=== Exercise brief ===
Write the material out again exactly.
***** Data lines
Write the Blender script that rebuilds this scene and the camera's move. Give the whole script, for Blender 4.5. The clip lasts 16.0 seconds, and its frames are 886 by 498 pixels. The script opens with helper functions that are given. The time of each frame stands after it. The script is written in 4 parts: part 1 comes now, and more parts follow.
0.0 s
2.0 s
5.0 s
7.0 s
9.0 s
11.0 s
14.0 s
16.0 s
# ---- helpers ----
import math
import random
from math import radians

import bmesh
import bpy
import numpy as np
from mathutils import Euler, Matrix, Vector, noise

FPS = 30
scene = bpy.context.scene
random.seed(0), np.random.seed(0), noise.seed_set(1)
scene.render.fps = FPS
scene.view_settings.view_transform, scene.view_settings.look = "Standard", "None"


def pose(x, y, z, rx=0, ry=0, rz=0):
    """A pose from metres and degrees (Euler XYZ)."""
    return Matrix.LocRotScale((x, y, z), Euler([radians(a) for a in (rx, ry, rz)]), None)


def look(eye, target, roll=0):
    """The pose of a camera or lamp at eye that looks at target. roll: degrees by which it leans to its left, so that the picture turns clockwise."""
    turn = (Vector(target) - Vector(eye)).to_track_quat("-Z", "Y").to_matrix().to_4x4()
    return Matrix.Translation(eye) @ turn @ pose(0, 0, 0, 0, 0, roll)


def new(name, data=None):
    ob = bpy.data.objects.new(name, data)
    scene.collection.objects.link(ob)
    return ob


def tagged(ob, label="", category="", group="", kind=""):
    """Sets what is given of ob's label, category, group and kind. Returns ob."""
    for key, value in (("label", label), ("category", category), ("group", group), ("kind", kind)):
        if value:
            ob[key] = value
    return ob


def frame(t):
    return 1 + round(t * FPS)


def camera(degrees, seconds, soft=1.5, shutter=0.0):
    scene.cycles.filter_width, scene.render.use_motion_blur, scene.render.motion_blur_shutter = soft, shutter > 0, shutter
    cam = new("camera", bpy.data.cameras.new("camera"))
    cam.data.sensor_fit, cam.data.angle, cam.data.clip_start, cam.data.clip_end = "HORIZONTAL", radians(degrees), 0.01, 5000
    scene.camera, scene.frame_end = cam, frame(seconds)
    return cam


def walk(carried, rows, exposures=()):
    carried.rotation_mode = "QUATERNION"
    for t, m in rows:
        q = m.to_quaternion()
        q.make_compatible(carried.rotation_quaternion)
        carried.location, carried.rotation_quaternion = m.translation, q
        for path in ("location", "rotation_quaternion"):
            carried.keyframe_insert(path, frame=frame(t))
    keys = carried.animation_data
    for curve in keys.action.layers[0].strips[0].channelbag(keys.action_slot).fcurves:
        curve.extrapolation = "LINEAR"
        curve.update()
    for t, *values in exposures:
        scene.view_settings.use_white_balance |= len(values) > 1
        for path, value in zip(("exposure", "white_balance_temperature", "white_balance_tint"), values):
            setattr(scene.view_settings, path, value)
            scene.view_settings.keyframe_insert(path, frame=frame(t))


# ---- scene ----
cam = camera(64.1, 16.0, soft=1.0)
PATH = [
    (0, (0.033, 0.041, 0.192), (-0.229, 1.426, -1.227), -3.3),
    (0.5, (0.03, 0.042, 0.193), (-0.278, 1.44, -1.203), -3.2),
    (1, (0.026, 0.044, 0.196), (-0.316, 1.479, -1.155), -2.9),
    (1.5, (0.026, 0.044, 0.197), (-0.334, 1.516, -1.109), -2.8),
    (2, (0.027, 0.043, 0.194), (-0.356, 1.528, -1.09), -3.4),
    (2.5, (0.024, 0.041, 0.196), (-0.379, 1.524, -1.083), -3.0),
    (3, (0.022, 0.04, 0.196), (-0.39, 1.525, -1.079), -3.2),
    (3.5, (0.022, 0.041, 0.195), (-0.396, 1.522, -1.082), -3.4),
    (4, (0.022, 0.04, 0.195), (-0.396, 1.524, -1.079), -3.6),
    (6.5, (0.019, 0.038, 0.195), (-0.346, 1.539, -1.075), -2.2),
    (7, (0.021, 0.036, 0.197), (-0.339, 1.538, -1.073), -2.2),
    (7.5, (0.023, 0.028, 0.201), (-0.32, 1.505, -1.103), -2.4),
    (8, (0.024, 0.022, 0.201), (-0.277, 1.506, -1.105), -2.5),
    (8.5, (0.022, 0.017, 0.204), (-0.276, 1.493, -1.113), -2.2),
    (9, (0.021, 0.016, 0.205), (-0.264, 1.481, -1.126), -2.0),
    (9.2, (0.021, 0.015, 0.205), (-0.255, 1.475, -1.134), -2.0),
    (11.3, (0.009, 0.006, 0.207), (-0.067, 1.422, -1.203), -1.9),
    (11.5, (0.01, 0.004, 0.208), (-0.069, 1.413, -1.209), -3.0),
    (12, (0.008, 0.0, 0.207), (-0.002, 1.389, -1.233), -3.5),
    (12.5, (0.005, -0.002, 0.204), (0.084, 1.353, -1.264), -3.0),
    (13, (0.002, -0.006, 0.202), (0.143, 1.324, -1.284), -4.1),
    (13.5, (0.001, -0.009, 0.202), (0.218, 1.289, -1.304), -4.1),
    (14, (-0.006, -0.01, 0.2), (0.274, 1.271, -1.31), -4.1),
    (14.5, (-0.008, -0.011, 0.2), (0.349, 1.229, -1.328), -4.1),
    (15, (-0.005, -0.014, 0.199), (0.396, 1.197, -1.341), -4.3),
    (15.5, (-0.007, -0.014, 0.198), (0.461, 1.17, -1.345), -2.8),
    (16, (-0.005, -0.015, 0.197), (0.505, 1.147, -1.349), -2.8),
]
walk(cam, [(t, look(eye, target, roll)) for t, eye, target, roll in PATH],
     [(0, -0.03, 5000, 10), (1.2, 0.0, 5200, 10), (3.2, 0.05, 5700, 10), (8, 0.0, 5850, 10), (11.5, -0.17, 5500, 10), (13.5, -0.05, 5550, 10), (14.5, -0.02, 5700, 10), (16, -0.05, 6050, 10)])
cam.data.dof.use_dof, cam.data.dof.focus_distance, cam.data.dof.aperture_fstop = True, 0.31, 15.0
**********
=== Output for this task ===
Write the Blender script that rebuilds this scene and the camera's move. Give the whole script, for Blender 4.5. The clip lasts 16.0 seconds, and its frames are 886 by 498 pixels. The script opens with helper functions that are given. The time of each frame stands after it. The script is written in 4 parts: part 1 comes now, and more parts follow.
0.0 s
2.0 s
5.0 s
7.0 s
9.0 s
11.0 s
14.0 s
16.0 s
# ---- helpers ----
import math
import random
from math import radians

import bmesh
import bpy
import numpy as np
from mathutils import Euler, Matrix, Vector, noise

FPS = 30
scene = bpy.context.scene
random.seed(0), np.random.seed(0), noise.seed_set(1)
scene.render.fps = FPS
scene.view_settings.view_transform, scene.view_settings.look = "Standard", "None"


def pose(x, y, z, rx=0, ry=0, rz=0):
    """A pose from metres and degrees (Euler XYZ)."""
    return Matrix.LocRotScale((x, y, z), Euler([radians(a) for a in (rx, ry, rz)]), None)


def look(eye, target, roll=0):
    """The pose of a camera or lamp at eye that looks at target. roll: degrees by which it leans to its left, so that the picture turns clockwise."""
    turn = (Vector(target) - Vector(eye)).to_track_quat("-Z", "Y").to_matrix().to_4x4()
    return Matrix.Translation(eye) @ turn @ pose(0, 0, 0, 0, 0, roll)


def new(name, data=None):
    ob = bpy.data.objects.new(name, data)
    scene.collection.objects.link(ob)
    return ob


def tagged(ob, label="", category="", group="", kind=""):
    """Sets what is given of ob's label, category, group and kind. Returns ob."""
    for key, value in (("label", label), ("category", category), ("group", group), ("kind", kind)):
        if value:
            ob[key] = value
    return ob


def frame(t):
    return 1 + round(t * FPS)


def camera(degrees, seconds, soft=1.5, shutter=0.0):
    scene.cycles.filter_width, scene.render.use_motion_blur, scene.render.motion_blur_shutter = soft, shutter > 0, shutter
    cam = new("camera", bpy.data.cameras.new("camera"))
    cam.data.sensor_fit, cam.data.angle, cam.data.clip_start, cam.data.clip_end = "HORIZONTAL", radians(degrees), 0.01, 5000
    scene.camera, scene.frame_end = cam, frame(seconds)
    return cam


def walk(carried, rows, exposures=()):
    carried.rotation_mode = "QUATERNION"
    for t, m in rows:
        q = m.to_quaternion()
        q.make_compatible(carried.rotation_quaternion)
        carried.location, carried.rotation_quaternion = m.translation, q
        for path in ("location", "rotation_quaternion"):
            carried.keyframe_insert(path, frame=frame(t))
    keys = carried.animation_data
    for curve in keys.action.layers[0].strips[0].channelbag(keys.action_slot).fcurves:
        curve.extrapolation = "LINEAR"
        curve.update()
    for t, *values in exposures:
        scene.view_settings.use_white_balance |= len(values) > 1
        for path, value in zip(("exposure", "white_balance_temperature", "white_balance_tint"), values):
            setattr(scene.view_settings, path, value)
            scene.view_settings.keyframe_insert(path, frame=frame(t))


# ---- scene ----
cam = camera(64.1, 16.0, soft=1.0)
PATH = [
    (0, (0.033, 0.041, 0.192), (-0.229, 1.426, -1.227), -3.3),
    (0.5, (0.03, 0.042, 0.193), (-0.278, 1.44, -1.203), -3.2),
    (1, (0.026, 0.044, 0.196), (-0.316, 1.479, -1.155), -2.9),
    (1.5, (0.026, 0.044, 0.197), (-0.334, 1.516, -1.109), -2.8),
    (2, (0.027, 0.043, 0.194), (-0.356, 1.528, -1.09), -3.4),
    (2.5, (0.024, 0.041, 0.196), (-0.379, 1.524, -1.083), -3.0),
    (3, (0.022, 0.04, 0.196), (-0.39, 1.525, -1.079), -3.2),
    (3.5, (0.022, 0.041, 0.195), (-0.396, 1.522, -1.082), -3.4),
    (4, (0.022, 0.04, 0.195), (-0.396, 1.524, -1.079), -3.6),
    (6.5, (0.019, 0.038, 0.195), (-0.346, 1.539, -1.075), -2.2),
    (7, (0.021, 0.036, 0.197), (-0.339, 1.538, -1.073), -2.2),
    (7.5, (0.023, 0.028, 0.201), (-0.32, 1.505, -1.103), -2.4),
    (8, (0.024, 0.022, 0.201), (-0.277, 1.506, -1.105), -2.5),
    (8.5, (0.022, 0.017, 0.204), (-0.276, 1.493, -1.113), -2.2),
    (9, (0.021, 0.016, 0.205), (-0.264, 1.481, -1.126), -2.0),
    (9.2, (0.021, 0.015, 0.205), (-0.255, 1.475, -1.134), -2.0),
    (11.3, (0.009, 0.006, 0.207), (-0.067, 1.422, -1.203), -1.9),
    (11.5, (0.01, 0.004, 0.208), (-0.069, 1.413, -1.209), -3.0),
    (12, (0.008, 0.0, 0.207), (-0.002, 1.389, -1.233), -3.5),
    (12.5, (0.005, -0.002, 0.204), (0.084, 1.353, -1.264), -3.0),
    (13, (0.002, -0.006, 0.202), (0.143, 1.324, -1.284), -4.1),
    (13.5, (0.001, -0.009, 0.202), (0.218, 1.289, -1.304), -4.1),
    (14, (-0.006, -0.01, 0.2), (0.274, 1.271, -1.31), -4.1),
    (14.5, (-0.008, -0.011, 0.2), (0.349, 1.229, -1.328), -4.1),
    (15, (-0.005, -0.014, 0.199), (0.396, 1.197, -1.341), -4.3),
    (15.5, (-0.007, -0.014, 0.198), (0.461, 1.17, -1.345), -2.8),
    (16, (-0.005, -0.015, 0.197), (0.505, 1.147, -1.349), -2.8),
]
walk(cam, [(t, look(eye, target, roll)) for t, eye, target, roll in PATH],
     [(0, -0.03, 5000, 10), (1.2, 0.0, 5200, 10), (3.2, 0.05, 5700, 10), (8, 0.0, 5850, 10), (11.5, -0.17, 5500, 10), (13.5, -0.05, 5550, 10), (14.5, -0.02, 5700, 10), (16, -0.05, 6050, 10)])
cam.data.dof.use_dof, cam.data.dof.focus_distance, cam.data.dof.aperture_fstop = True, 0.31, 15.0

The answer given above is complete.